The second day of the conference opened with a presentation from Sasha Kramer of SOIL in Haiti ( slides ). Today around 6,500 people are using toilets provided by SOIL’s growing urban sanitation service. Using toilets that separate liquid and solid wastes, they deliver clean containers to users and pick up waste to be processed centrally. They estimate that 510 tons of waste has been transformed into agricultural grade compost in 2019, with co-benefits including improvement of Haitian soil quality and increased resilience to climate change.

Our second speaker presented a very different example from that of Haiti. Jennifer McDonnell from the New York City Department of Environmental Protection shared New York's experience managing 152 miles of sewers and 14 sewage treatment plants with a combined capacity of over 1,400 million gallons daily (MGD) ( slides ). She shared that challenge for New York City is that they have a high concentration of nutrients which can be recovered, but are located a relatively great distance from the farms that could best handle biosolids in such large proportions.

Following Jennifer, Renzo Akkerman of Wageningen University and Research in the Netherlands shared some key challenges in building value chains to support resource recovery ( slides ). He shared a number of examples from around the world, including using GIS tools to optimize the location of a biogas installation in Amsterdam and a pilot to recover orchids after blooming to be cared for and sold again at the next bloom.

On the final day of the conference we heard from four speakers, with an emphasis on experiences in Africa. Davis Ireri shared the story of Sanergy 's work providing sanitation to persons living in slums and informal settlements in Nairobi, Kenya. They use handcarts to deliver clean containers and collect full ones, and process the wasted into high quality organic fertilizer. The organic fertilizer they produce sells for roughly half the costs of the same weight of chemical fertilizer, and is high in organic matter, helping farmers raise yields.

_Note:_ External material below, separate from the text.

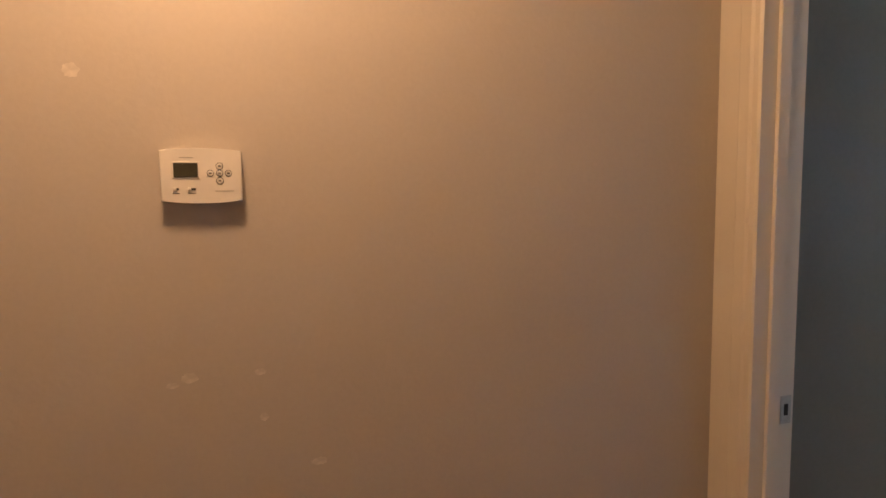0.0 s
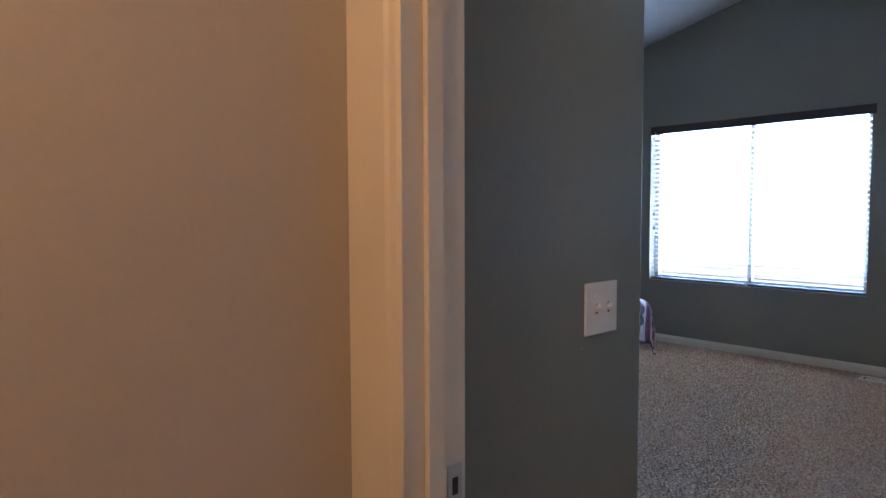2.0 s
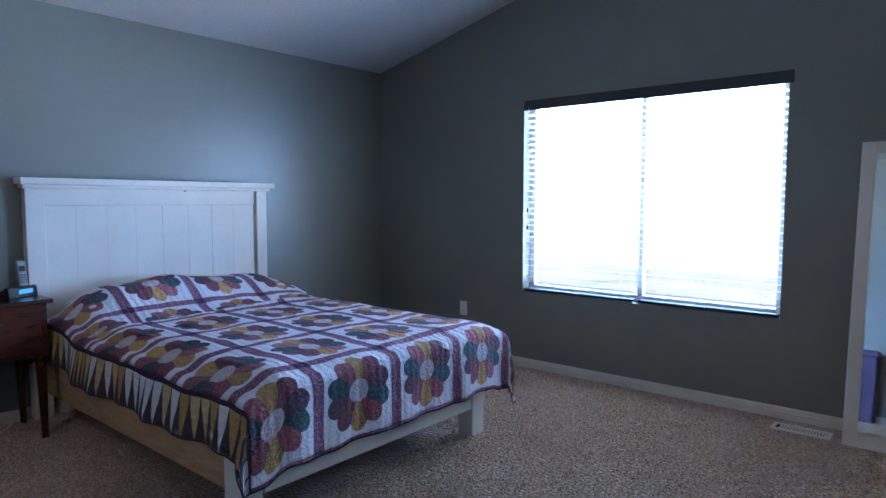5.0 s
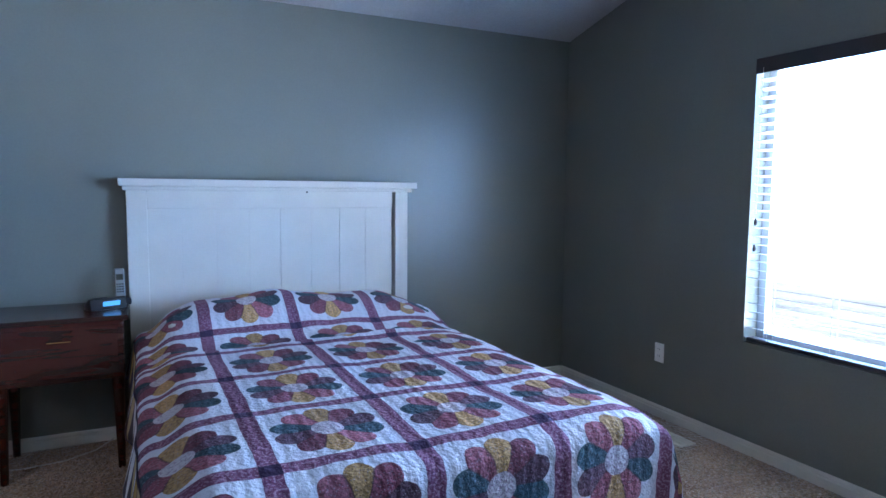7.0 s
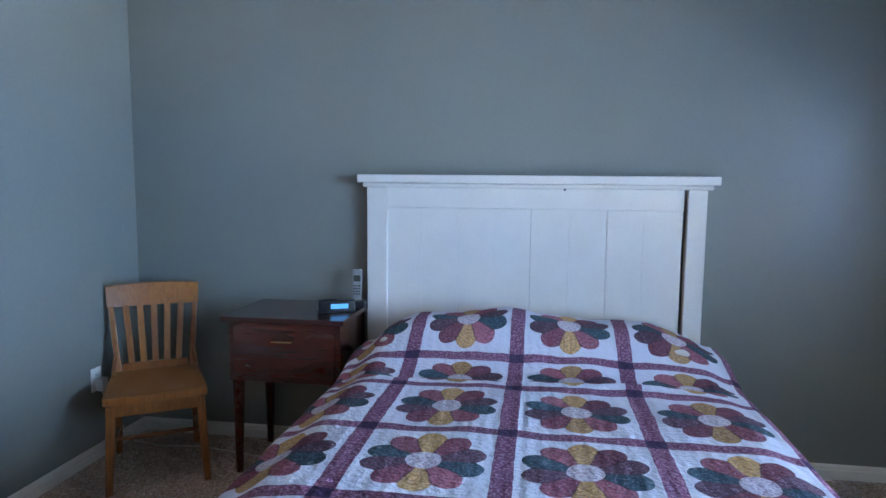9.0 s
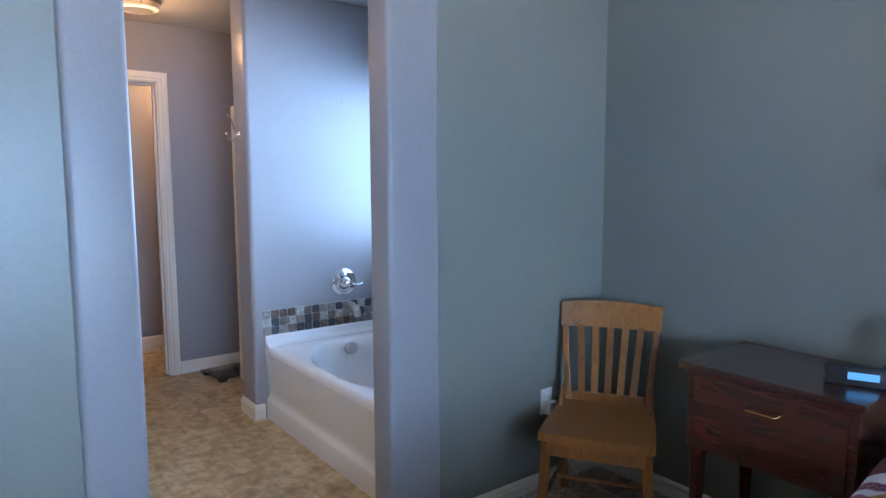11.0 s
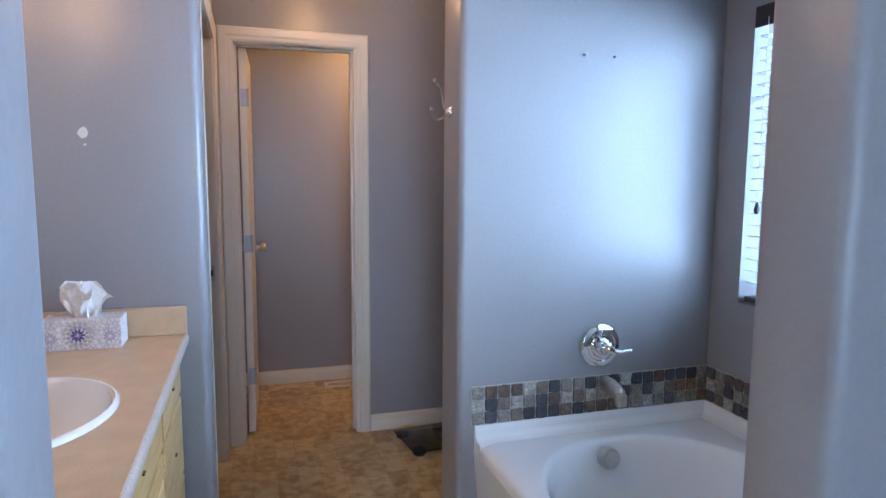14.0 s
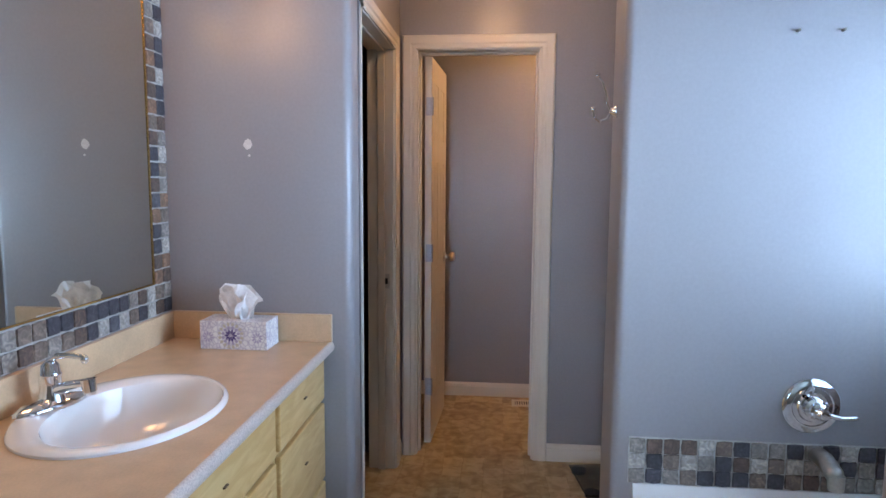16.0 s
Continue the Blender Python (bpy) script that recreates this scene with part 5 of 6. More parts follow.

Complementing this example, Jane Wambui Mugo shared Sanivation 's work in Naivasha and Kakuma, Kenya ( slides ). Since launching 6 years ago, Sanivation has reached approximately 20,000 people, treated over 150 tons of waste, reduced diarrheal disease in localities served by about half, and produced 1,500 tons of fuel briquettes, reducing the pressure on trees and forests. The presentation also detailed some of the challenges they have faced in scaling up, including recruiting new customers.

David Berendes of the US Centers for Disease Control ( CDC ) shared the health benefits and risks of effective sanitation. Daily, over 800 children die from diarrhea which can be prevented with modern sanitation. This presentation also looked regional differences in sewage treatment, and shared some frightening statistics on the amount of untreated waste released into the environment.

Closing out our final session was Adama Hilou , a Professor at the University of Ouagadougou in Burkina Faso. His talk focused on the different waste streams in West Africa ( slides ), including organics and non-organics, and solutions for effective reduction and reuse of waste. He shares examples of waste re-made into useful items, such as plastics melted and molded into paving "stones," as well as opportunities for organics to be collected, treated, and turned into valuable resources.